(Part of a data file)
++++++

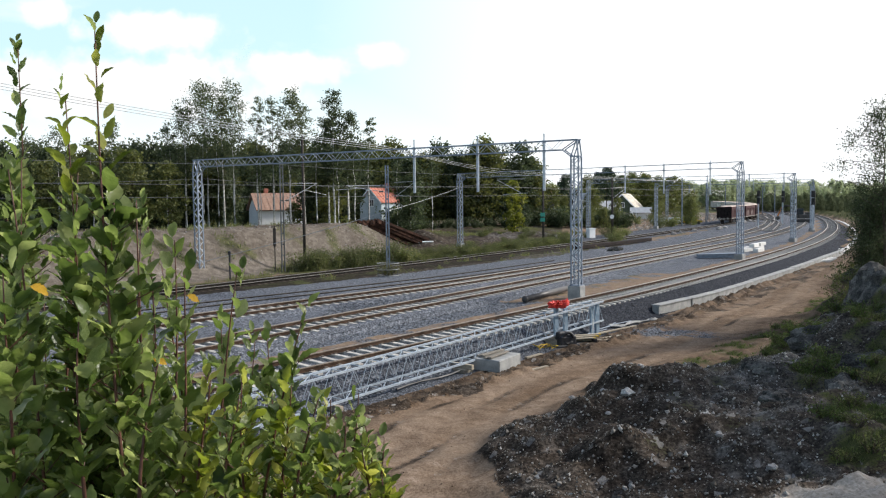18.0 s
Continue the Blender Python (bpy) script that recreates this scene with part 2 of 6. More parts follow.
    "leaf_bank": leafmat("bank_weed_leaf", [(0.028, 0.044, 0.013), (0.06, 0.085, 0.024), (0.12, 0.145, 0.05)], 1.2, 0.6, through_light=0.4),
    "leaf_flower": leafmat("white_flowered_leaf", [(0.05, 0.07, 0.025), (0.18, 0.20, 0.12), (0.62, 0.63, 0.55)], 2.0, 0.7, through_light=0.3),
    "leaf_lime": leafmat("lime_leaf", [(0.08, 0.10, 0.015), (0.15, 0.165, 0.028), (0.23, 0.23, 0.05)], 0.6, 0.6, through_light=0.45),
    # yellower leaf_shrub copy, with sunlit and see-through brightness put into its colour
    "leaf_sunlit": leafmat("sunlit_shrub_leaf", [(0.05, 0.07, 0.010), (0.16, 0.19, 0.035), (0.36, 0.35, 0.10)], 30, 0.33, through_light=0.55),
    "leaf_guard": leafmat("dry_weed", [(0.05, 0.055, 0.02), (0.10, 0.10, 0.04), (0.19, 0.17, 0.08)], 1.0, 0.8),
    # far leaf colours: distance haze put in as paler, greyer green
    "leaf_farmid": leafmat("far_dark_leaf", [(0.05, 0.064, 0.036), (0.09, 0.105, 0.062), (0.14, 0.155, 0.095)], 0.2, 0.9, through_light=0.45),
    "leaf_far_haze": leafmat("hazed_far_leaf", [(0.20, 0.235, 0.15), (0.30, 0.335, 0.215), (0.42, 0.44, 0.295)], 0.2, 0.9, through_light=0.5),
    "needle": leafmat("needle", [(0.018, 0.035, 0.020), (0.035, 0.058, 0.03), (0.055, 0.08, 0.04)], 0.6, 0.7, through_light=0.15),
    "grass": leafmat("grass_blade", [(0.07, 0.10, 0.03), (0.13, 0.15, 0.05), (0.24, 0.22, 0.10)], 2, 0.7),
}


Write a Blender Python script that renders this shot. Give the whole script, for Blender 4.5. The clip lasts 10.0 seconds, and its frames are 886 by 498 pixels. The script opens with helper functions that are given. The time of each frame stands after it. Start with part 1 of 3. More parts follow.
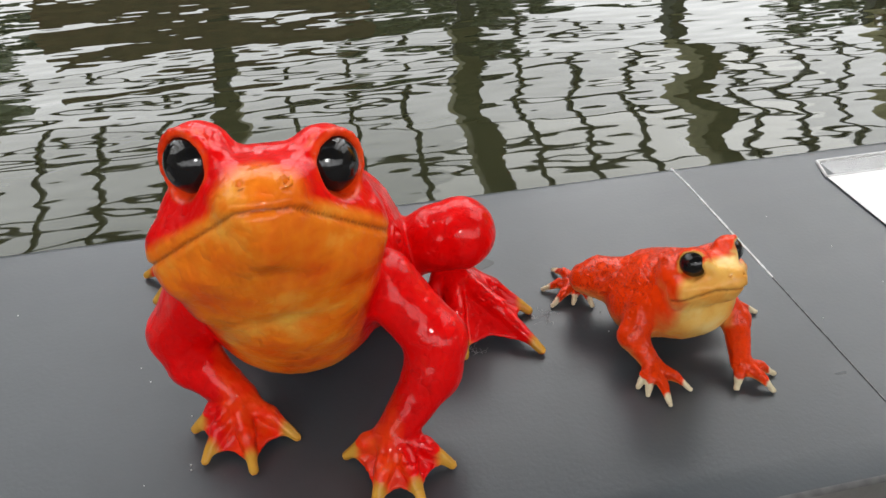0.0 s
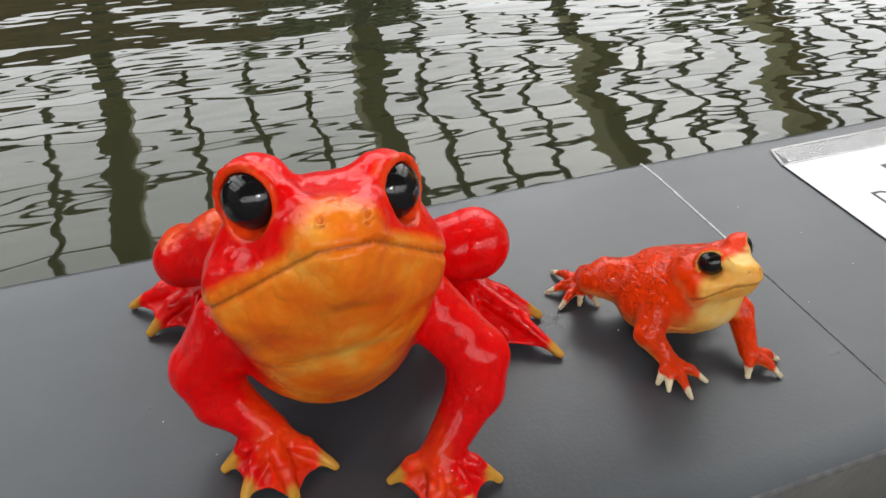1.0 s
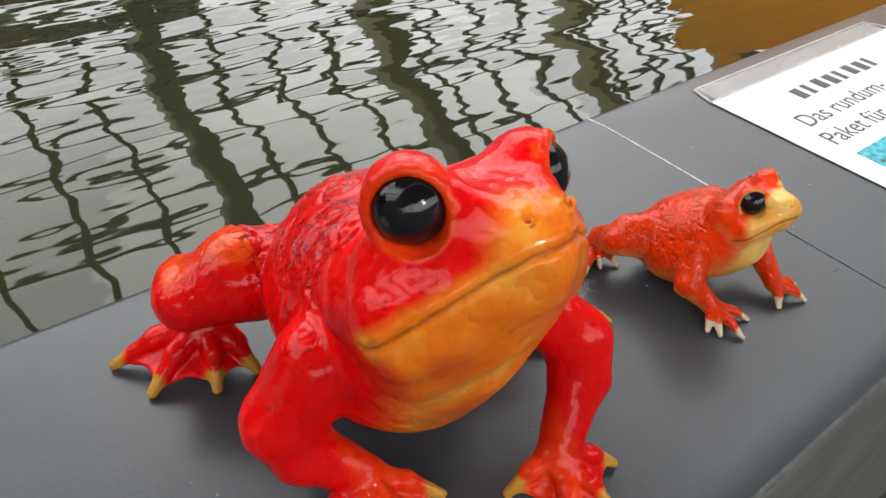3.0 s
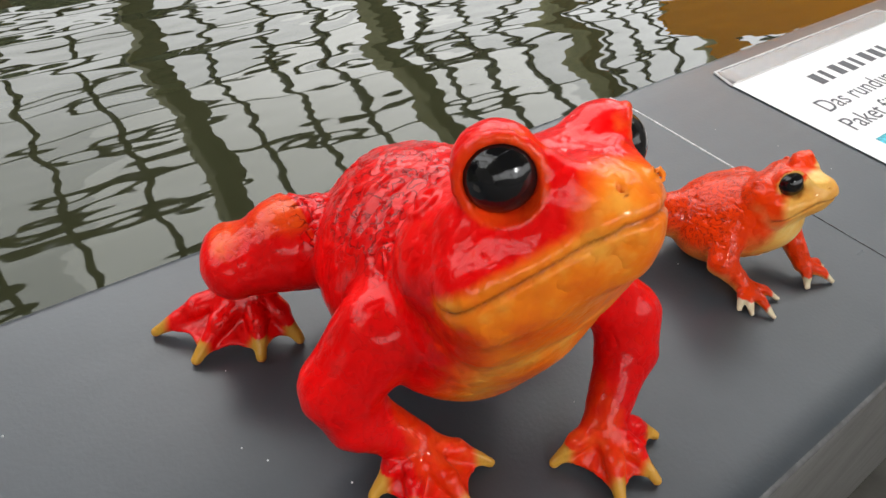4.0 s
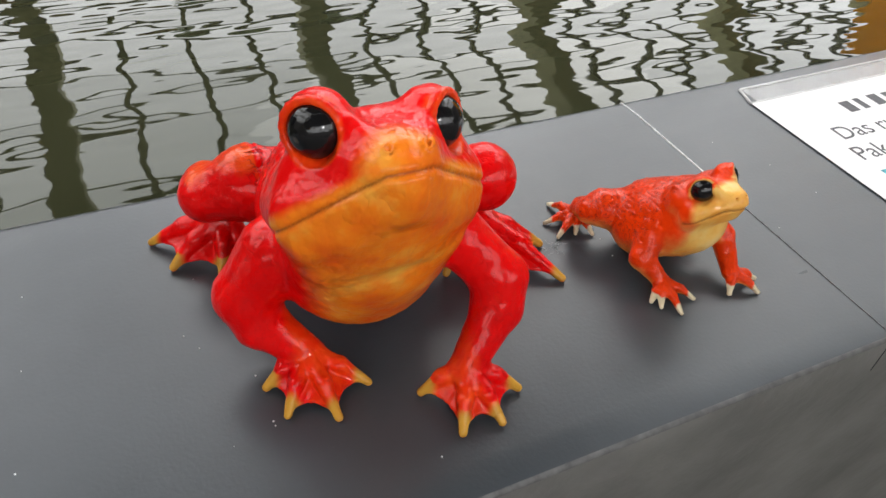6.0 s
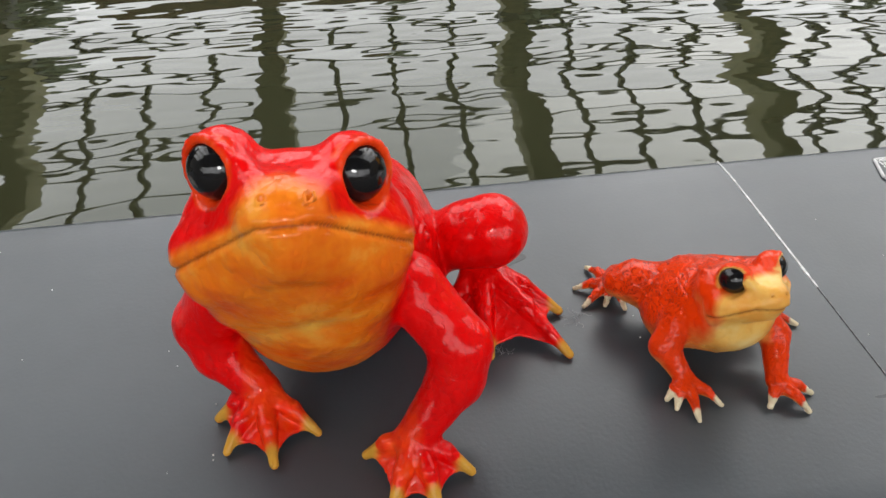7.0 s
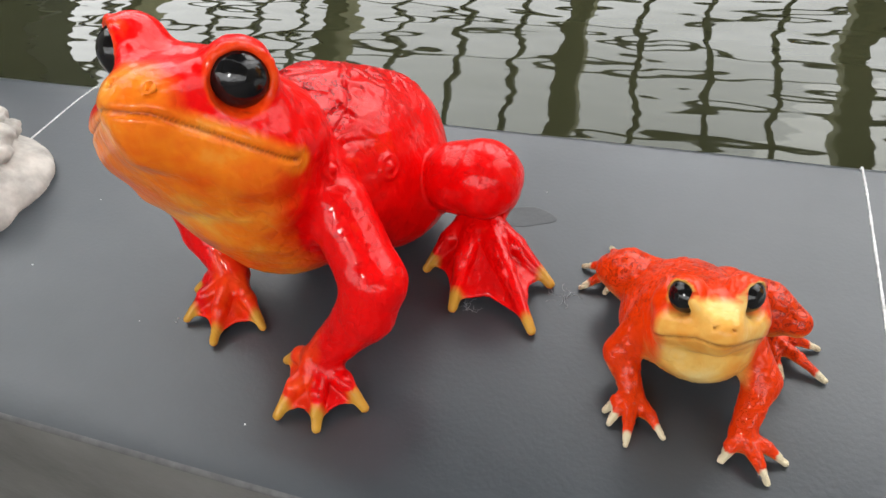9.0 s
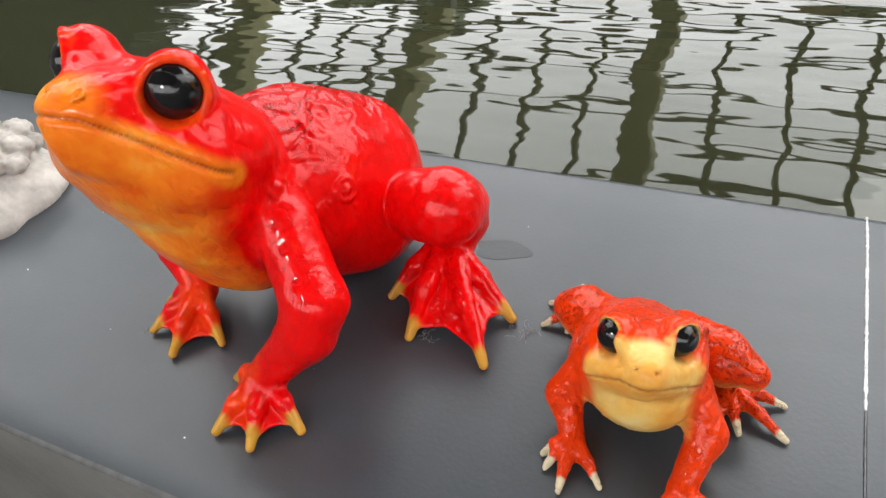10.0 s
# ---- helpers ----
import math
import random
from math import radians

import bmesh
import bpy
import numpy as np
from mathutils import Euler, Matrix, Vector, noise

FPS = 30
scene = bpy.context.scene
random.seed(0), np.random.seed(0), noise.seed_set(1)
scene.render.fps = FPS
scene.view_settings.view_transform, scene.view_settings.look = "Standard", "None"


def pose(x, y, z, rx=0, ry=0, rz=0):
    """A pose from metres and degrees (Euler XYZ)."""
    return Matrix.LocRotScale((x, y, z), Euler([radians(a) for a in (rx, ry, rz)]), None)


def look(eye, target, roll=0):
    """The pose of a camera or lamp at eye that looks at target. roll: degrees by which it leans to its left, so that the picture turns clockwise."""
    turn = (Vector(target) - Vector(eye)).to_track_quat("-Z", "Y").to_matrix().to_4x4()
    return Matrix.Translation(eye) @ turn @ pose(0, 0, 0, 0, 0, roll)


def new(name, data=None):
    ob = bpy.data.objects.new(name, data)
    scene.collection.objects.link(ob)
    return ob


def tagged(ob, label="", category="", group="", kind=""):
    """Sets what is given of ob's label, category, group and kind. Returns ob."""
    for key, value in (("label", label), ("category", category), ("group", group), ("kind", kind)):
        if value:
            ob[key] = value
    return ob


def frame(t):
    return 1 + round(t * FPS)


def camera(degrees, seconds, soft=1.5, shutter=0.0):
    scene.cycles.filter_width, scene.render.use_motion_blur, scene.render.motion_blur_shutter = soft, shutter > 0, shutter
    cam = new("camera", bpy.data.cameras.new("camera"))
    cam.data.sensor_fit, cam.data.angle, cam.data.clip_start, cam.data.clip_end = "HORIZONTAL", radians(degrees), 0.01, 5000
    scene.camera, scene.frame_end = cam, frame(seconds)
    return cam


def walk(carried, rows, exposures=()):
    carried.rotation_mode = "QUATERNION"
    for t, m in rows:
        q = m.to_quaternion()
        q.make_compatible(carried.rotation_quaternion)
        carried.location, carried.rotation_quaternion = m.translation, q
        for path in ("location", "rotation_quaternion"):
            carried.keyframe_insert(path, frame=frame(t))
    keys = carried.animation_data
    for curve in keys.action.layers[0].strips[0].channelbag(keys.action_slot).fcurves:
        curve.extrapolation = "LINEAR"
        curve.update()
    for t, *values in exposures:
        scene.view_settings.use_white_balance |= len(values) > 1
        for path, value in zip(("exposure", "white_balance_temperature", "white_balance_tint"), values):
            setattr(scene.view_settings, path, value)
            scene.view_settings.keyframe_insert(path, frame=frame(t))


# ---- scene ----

++++++

- **TASK REQUIREMENTS**
Print the complete listing exactly, apart from any pictures.

- **RESPONSE**
18.0 s
Continue the Blender Python (bpy) script that recreates this scene with part 2 of 6. More parts follow.
    "leaf_bank": leafmat("bank_weed_leaf", [(0.028, 0.044, 0.013), (0.06, 0.085, 0.024), (0.12, 0.145, 0.05)], 1.2, 0.6, through_light=0.4),
    "leaf_flower": leafmat("white_flowered_leaf", [(0.05, 0.07, 0.025), (0.18, 0.20, 0.12), (0.62, 0.63, 0.55)], 2.0, 0.7, through_light=0.3),
    "leaf_lime": leafmat("lime_leaf", [(0.08, 0.10, 0.015), (0.15, 0.165, 0.028), (0.23, 0.23, 0.05)], 0.6, 0.6, through_light=0.45),
    # yellower leaf_shrub copy, with sunlit and see-through brightness put into its colour
    "leaf_sunlit": leafmat("sunlit_shrub_leaf", [(0.05, 0.07, 0.010), (0.16, 0.19, 0.035), (0.36, 0.35, 0.10)], 30, 0.33, through_light=0.55),
    "leaf_guard": leafmat("dry_weed", [(0.05, 0.055, 0.02), (0.10, 0.10, 0.04), (0.19, 0.17, 0.08)], 1.0, 0.8),
    # far leaf colours: distance haze put in as paler, greyer green
    "leaf_farmid": leafmat("far_dark_leaf", [(0.05, 0.064, 0.036), (0.09, 0.105, 0.062), (0.14, 0.155, 0.095)], 0.2, 0.9, through_light=0.45),
    "leaf_far_haze": leafmat("hazed_far_leaf", [(0.20, 0.235, 0.15), (0.30, 0.335, 0.215), (0.42, 0.44, 0.295)], 0.2, 0.9, through_light=0.5),
    "needle": leafmat("needle", [(0.018, 0.035, 0.020), (0.035, 0.058, 0.03), (0.055, 0.08, 0.04)], 0.6, 0.7, through_light=0.15),
    "grass": leafmat("grass_blade", [(0.07, 0.10, 0.03), (0.13, 0.15, 0.05), (0.24, 0.22, 0.10)], 2, 0.7),
}


Write a Blender Python script that renders this shot. Give the whole script, for Blender 4.5. The clip lasts 10.0 seconds, and its frames are 886 by 498 pixels. The script opens with helper functions that are given. The time of each frame stands after it. Start with part 1 of 3. More parts follow.
0.0 s
1.0 s
3.0 s
4.0 s
6.0 s
7.0 s
9.0 s
10.0 s
# ---- helpers ----
import math
import random
from math import radians

import bmesh
import bpy
import numpy as np
from mathutils import Euler, Matrix, Vector, noise

FPS = 30
scene = bpy.context.scene
random.seed(0), np.random.seed(0), noise.seed_set(1)
scene.render.fps = FPS
scene.view_settings.view_transform, scene.view_settings.look = "Standard", "None"


def pose(x, y, z, rx=0, ry=0, rz=0):
    """A pose from metres and degrees (Euler XYZ)."""
    return Matrix.LocRotScale((x, y, z), Euler([radians(a) for a in (rx, ry, rz)]), None)


def look(eye, target, roll=0):
    """The pose of a camera or lamp at eye that looks at target. roll: degrees by which it leans to its left, so that the picture turns clockwise."""
    turn = (Vector(target) - Vector(eye)).to_track_quat("-Z", "Y").to_matrix().to_4x4()
    return Matrix.Translation(eye) @ turn @ pose(0, 0, 0, 0, 0, roll)


def new(name, data=None):
    ob = bpy.data.objects.new(name, data)
    scene.collection.objects.link(ob)
    return ob


def tagged(ob, label="", category="", group="", kind=""):
    """Sets what is given of ob's label, category, group and kind. Returns ob."""
    for key, value in (("label", label), ("category", category), ("group", group), ("kind", kind)):
        if value:
            ob[key] = value
    return ob


def frame(t):
    return 1 + round(t * FPS)


def camera(degrees, seconds, soft=1.5, shutter=0.0):
    scene.cycles.filter_width, scene.render.use_motion_blur, scene.render.motion_blur_shutter = soft, shutter > 0, shutter
    cam = new("camera", bpy.data.cameras.new("camera"))
    cam.data.sensor_fit, cam.data.angle, cam.data.clip_start, cam.data.clip_end = "HORIZONTAL", radians(degrees), 0.01, 5000
    scene.camera, scene.frame_end = cam, frame(seconds)
    return cam


def walk(carried, rows, exposures=()):
    carried.rotation_mode = "QUATERNION"
    for t, m in rows:
        q = m.to_quaternion()
        q.make_compatible(carried.rotation_quaternion)
        carried.location, carried.rotation_quaternion = m.translation, q
        for path in ("location", "rotation_quaternion"):
            carried.keyframe_insert(path, frame=frame(t))
    keys = carried.animation_data
    for curve in keys.action.layers[0].strips[0].channelbag(keys.action_slot).fcurves:
        curve.extrapolation = "LINEAR"
        curve.update()
    for t, *values in exposures:
        scene.view_settings.use_white_balance |= len(values) > 1
        for path, value in zip(("exposure", "white_balance_temperature", "white_balance_tint"), values):
            setattr(scene.view_settings, path, value)
            scene.view_settings.keyframe_insert(path, frame=frame(t))


# ---- scene ----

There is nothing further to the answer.